En arrivant à Manille, le 11 décembre 1614, il a reçu un accueil chaleureux de la part des jésuites espagnols et des catholiques philippins. Le gouverneur Juan de Silva lui a proposé de lui assurer un revenu et de lui apporter son soutien et ses relations, mais Takayama a décliné son offre, en expliquant qu’il ne souhaitait pas agir en seigneur. Le gouvernement colonial des Philippines espagnoles a également offert de renverser l’empire japonais afin de protéger les chrétiens japonais et de le placer dans une position de pouvoir, mais Takayama a refusé de participer et s’est même opposé au projet.
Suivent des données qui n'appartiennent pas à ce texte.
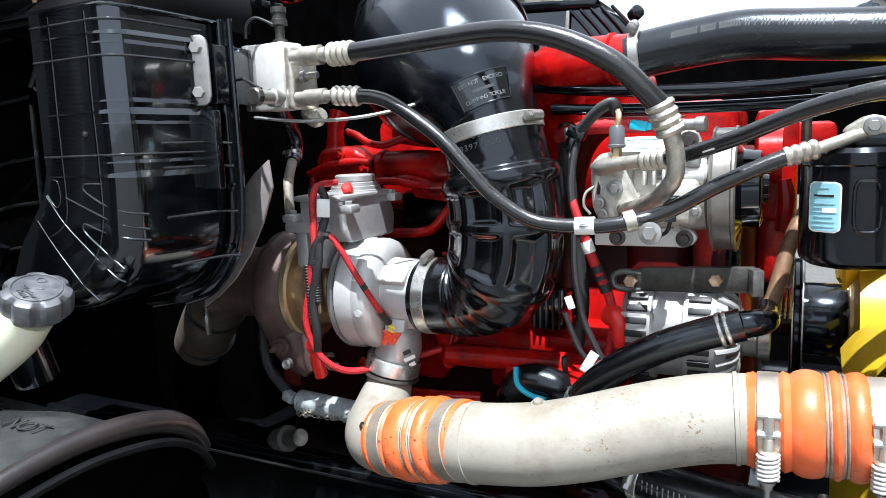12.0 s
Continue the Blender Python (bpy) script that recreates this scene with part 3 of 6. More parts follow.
# ---- expansion valve block ----
def valve_block():
    t = thing("expansion_valve", (-0.30, 1.27, 1.50), "pale aluminium air conditioning valve block with end plate", "valve block")
    b = B()
    box(b, (-0.300, 1.268, 1.534), (0.052, 0.040, 0.088), (0, 0, -6), 0.003)
    part("block", b, BLOCK_W, t)
    b = B()
    box(b, (-0.336, 1.268, 1.535), (0.024, 0.030, 0.088), (0, 0, -6), 0.003)
    box(b, (-0.345, 1.258, 1.535), (0.010, 0.012, 0.088), (0, 0, -6), 0.002)
    part("side_plate", b, CAST, t, "grey stepped side plate")
    b = B()
    box(b, (-0.267, 1.272, 1.531), (0.015, 0.052, 0.084), (0, 0, -6), 0.006, 3)
    part("end_plate", b, ALU_TUBE, t, "cast end plate with rounded corners")
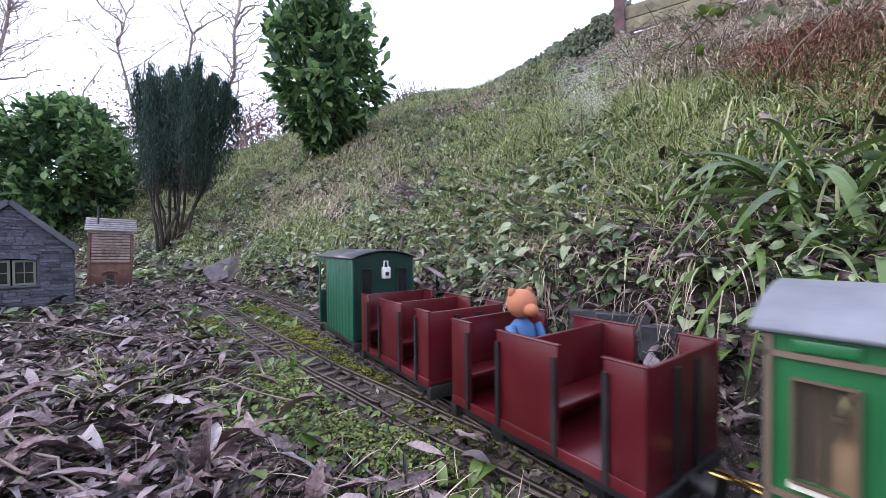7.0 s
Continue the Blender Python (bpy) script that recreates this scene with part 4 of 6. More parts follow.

Après des années de persécutions, il pouvait trouver la paix et se consacrer pleinement aux questions spirituelles. Avec son ultime sacrifice, il avait obtenu la liberté intérieure et la libération. Il est mort dans la nuit 44 jours après son arrivée à Manille, après avoir souffert d’une violente fièvre, à l’âge de 63 ans, à la suite de « faiblesses causées par des mauvais traitements subis sur sa terre natale ». Dans ses derniers mots à ses petits-enfants, il les a exhortés à rester fermes dans leur foi chrétienne.

Un monument dédié au bienheureux Takayama Ukon, sur la place Dilao de Manille.

Il a reçu un enterrement chrétien avec les honneurs militaires en tant que daimyo, avant d’être enterré sur le sol philippin. Une statue de lui se trouve place Dilao à Manille, où il apparaît portant une robe de guerrier avec ses cheveux attachés en chignon. Il s’appuie sur une épée, pointée vers le sol, sur la garde de laquelle figure le Christ en Croix.

Sa cause de canonisation proposée dès 1634

C’est en 1634, près de vingt ans après sa mort, que son procès de canonisation a été proposé pour la première fois par l’archidiocèse de Manille. Il est ainsi devenu cette année-là « serviteur de Dieu ». Puis en 1986, M. Ernesto de Pedro, un ancien étudiant de l’Université de Saint-Thomas de Manille, a été chargé d’étudier sa cause de béatification, qui a été relancée. En 2013, les évêques japonais ont soumis un rapport de 400 pages au Vatican pour qu’il soit béatifié comme martyr, en mettant l’accent sur son sacrifice et l’abandon de son statut pour sa foi.

En 2016, le pape François a approuvé un décret désignant la mort de Takayama comme un martyre, et il a été officiellement béatifié en 2017. Afin qu’il soit canonisé comme premier saint samouraï de l’Église, le Vatican doit approuver au moins un miracle vérifié et attribué à son intercession. En 2018, le Conseil de la Ville de Manille a voté une résolution déclarant le 21 décembre de chaque année comme « Journée du bienheureux Takayama Ukon ». Sa cause de canonisation est soutenue par plusieurs mouvements catholiques dans différents pays.